Personal information
- Full name: Helen Warren Gray Holm
- Born: 14 March 1907 Partick, Scotland
- Died: 14 December 1971 (aged 64) Ayr, Scotland
- Sporting nationality: Scotland
- Spouse: Andrew Holm
- Children: one son

Career
- Status: Amateur

= Helen Holm =

Scottish amateur golfer

Helen Warren Holm (née Gray) (14 March 1907 – 14 December 1971) was a Scottish amateur golfer. She was Scottish champion five times and she won the British Ladies Amateur twice. The Helen Holm Trophy is named in her memory.

==Life==
Holm was born in Partick which is part of Glasgow. Her mother was Violet Irene Emma Warren and her father Thomas was a Professor of Chemistry at the Technical College. Violet and Thomas had two daughters.

She won her first golf championship at the age of 21 when she won the 1928 Lanarkshire Open Golf championship. It was the only one she won as Helen Gray as the following year, 1929, she was married and used the name Helen Holm. She won the Scottish Ladies' Amateur Championship in 1930.

In 1934 she won the British Ladies Amateur at the Royal Porthcawl Golf Club and in 1938 she won it again at the Burnham & Berrow Golf Club. She was chosen for the biennial women's golf match between Britain and Ireland versus the USA known as the Curtis Cup in 1936 and 1938. The 1936 match was played at Gleneagles Hotel (King's Course) in Auchterarder, Perthshire, Scotland and the 1938 match was played at the Essex County Club in Manchester-by-the-Sea, Massachusetts. After the war, she played on the 1948 team, and was chosen again in 1950 but refused the honour as she did not want to be parted from her son.

Holm went on to win the Scottish Ladies' Amateur Championship four more times.

In 1951 she became the captain of the British team and contested matches against Belgium and France and she played in Scottish home internationals in 1955 and 1957.

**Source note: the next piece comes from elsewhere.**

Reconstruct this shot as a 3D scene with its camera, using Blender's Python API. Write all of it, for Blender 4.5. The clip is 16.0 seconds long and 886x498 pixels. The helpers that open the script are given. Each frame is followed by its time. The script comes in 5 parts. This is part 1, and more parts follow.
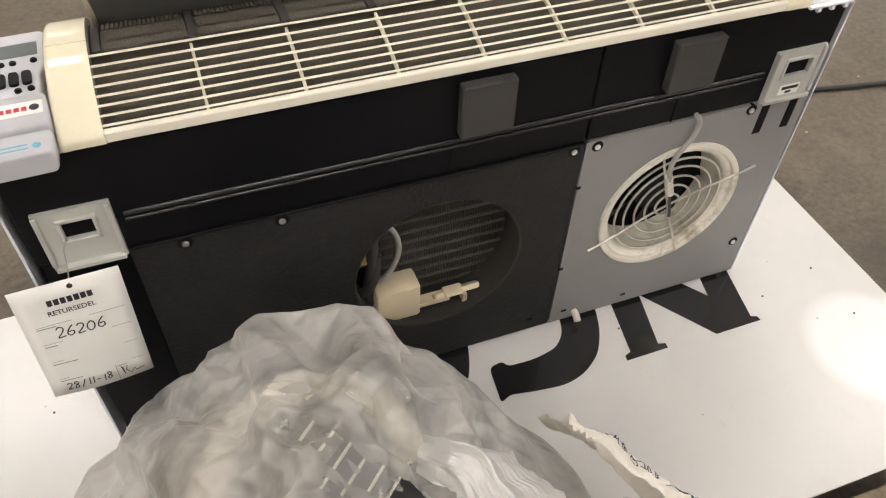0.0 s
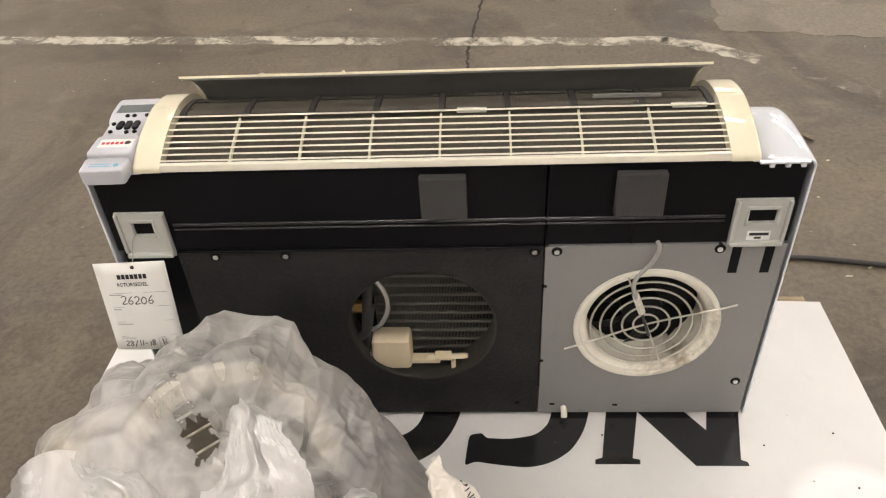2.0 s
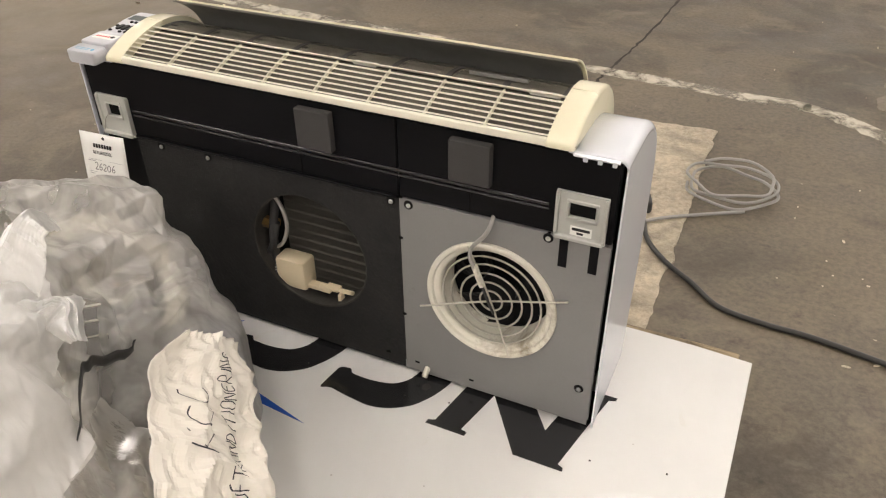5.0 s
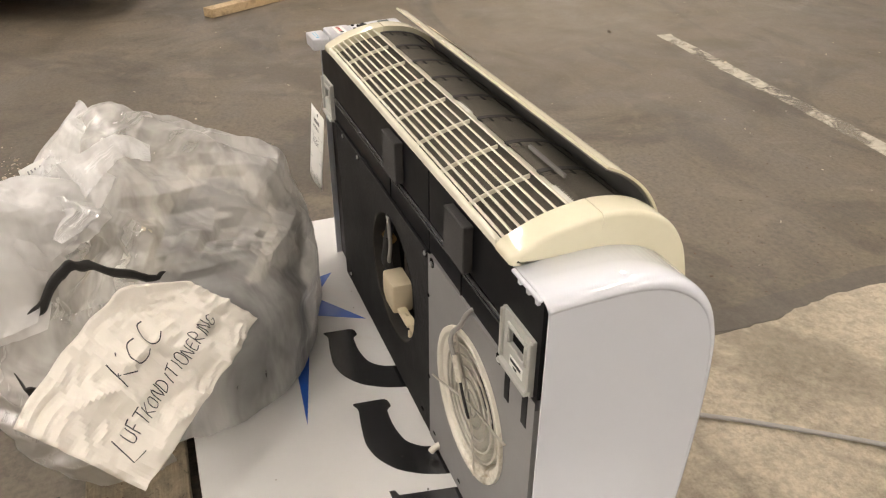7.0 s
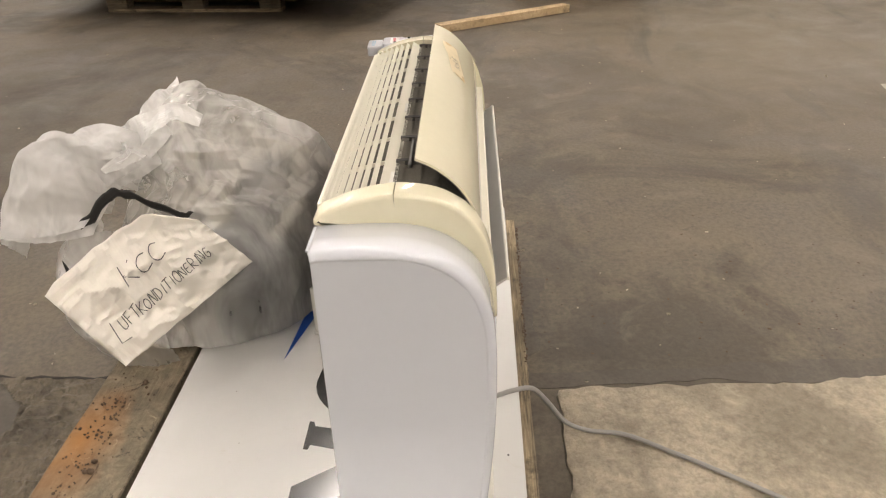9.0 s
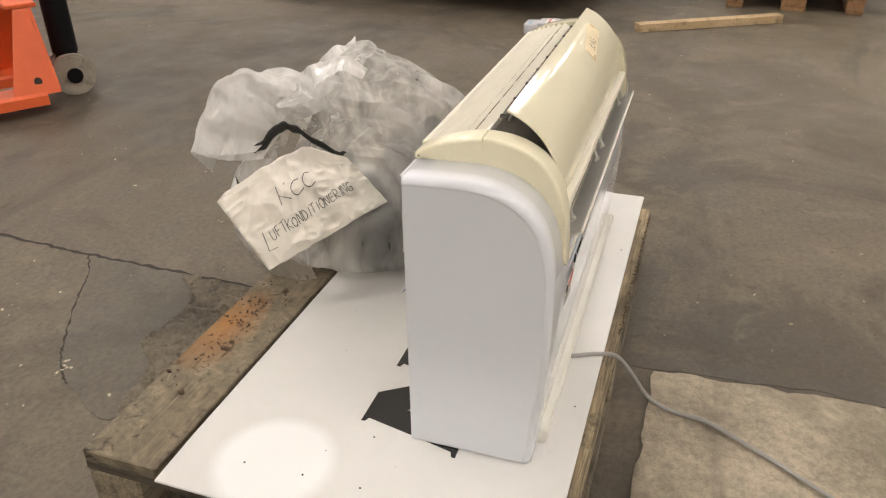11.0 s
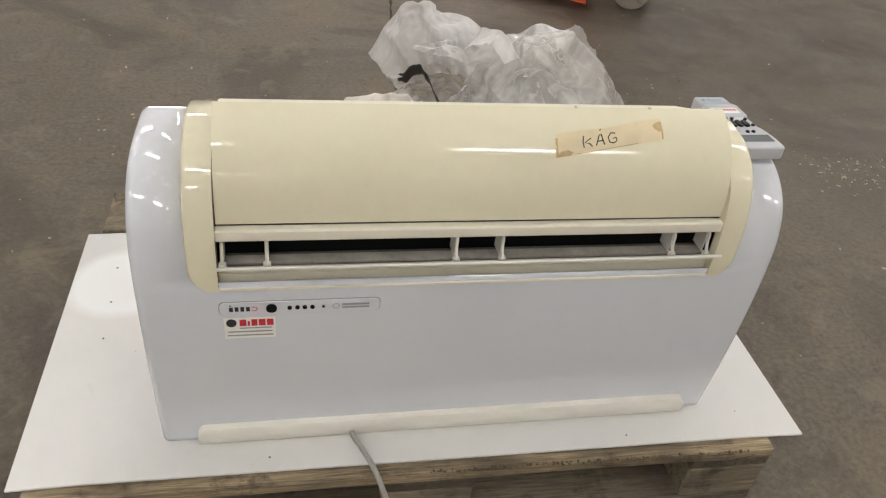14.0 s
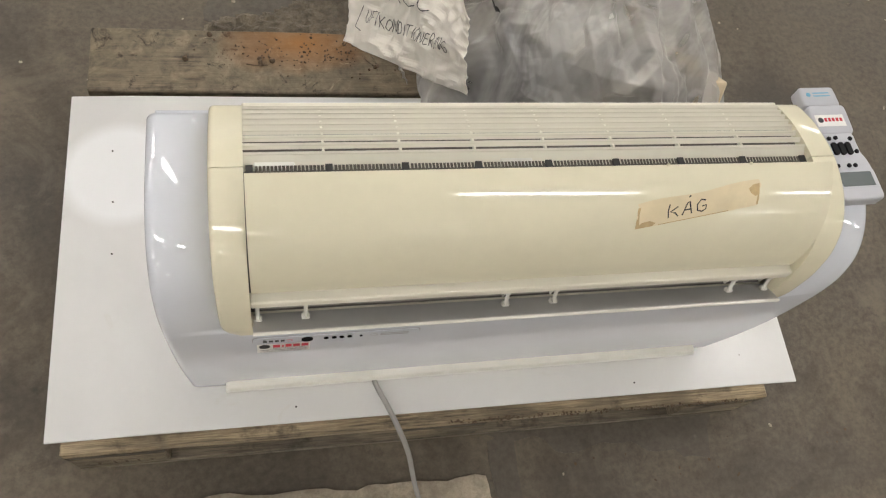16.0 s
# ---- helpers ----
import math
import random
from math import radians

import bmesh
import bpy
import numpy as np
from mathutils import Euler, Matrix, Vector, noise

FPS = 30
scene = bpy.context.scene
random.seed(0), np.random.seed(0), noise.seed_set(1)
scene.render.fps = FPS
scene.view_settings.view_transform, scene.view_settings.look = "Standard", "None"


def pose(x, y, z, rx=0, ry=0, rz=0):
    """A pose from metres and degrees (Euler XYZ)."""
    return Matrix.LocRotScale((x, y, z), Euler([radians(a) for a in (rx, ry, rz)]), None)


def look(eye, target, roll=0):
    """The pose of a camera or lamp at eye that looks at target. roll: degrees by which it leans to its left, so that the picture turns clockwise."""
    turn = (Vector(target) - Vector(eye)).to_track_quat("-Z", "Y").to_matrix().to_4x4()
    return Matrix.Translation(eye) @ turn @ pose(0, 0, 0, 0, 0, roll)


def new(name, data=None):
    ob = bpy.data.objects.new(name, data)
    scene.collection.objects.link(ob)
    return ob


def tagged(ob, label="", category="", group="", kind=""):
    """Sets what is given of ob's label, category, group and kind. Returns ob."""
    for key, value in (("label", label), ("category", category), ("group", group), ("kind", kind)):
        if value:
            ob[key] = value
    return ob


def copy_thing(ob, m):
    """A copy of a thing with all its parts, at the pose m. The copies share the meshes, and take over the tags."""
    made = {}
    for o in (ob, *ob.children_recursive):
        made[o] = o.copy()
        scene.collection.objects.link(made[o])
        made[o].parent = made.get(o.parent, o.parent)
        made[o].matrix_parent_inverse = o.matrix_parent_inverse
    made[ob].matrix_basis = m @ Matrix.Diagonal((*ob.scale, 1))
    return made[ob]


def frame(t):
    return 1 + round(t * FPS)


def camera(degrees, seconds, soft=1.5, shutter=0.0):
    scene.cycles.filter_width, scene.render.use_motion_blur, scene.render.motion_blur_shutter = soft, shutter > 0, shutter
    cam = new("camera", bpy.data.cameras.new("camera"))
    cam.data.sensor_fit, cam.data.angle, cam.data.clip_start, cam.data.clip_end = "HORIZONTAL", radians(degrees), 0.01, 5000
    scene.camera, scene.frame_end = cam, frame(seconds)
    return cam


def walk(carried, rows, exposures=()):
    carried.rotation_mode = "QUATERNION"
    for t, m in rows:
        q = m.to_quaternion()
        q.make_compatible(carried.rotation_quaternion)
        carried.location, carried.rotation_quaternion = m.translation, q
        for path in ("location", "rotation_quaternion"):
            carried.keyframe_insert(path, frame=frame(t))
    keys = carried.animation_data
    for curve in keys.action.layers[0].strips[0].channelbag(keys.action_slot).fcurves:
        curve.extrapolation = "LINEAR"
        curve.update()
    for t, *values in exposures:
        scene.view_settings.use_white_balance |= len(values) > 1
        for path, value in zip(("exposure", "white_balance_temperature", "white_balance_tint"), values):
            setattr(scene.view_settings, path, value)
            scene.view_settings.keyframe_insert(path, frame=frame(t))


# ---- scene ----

Holm died in 1971 in a nursing home in Ayr.

==Private life==
She married a farmer named Andrew Holm in 1928.

==Legacy==
The Helen Holm Trophy was named in her honour in 1973 and is now known as the "Helen Holm Scottish Women's Open Amateur Stroke Play Golf Championship" and it is always contested at Royal Troon. The first winner was Belle Robertson.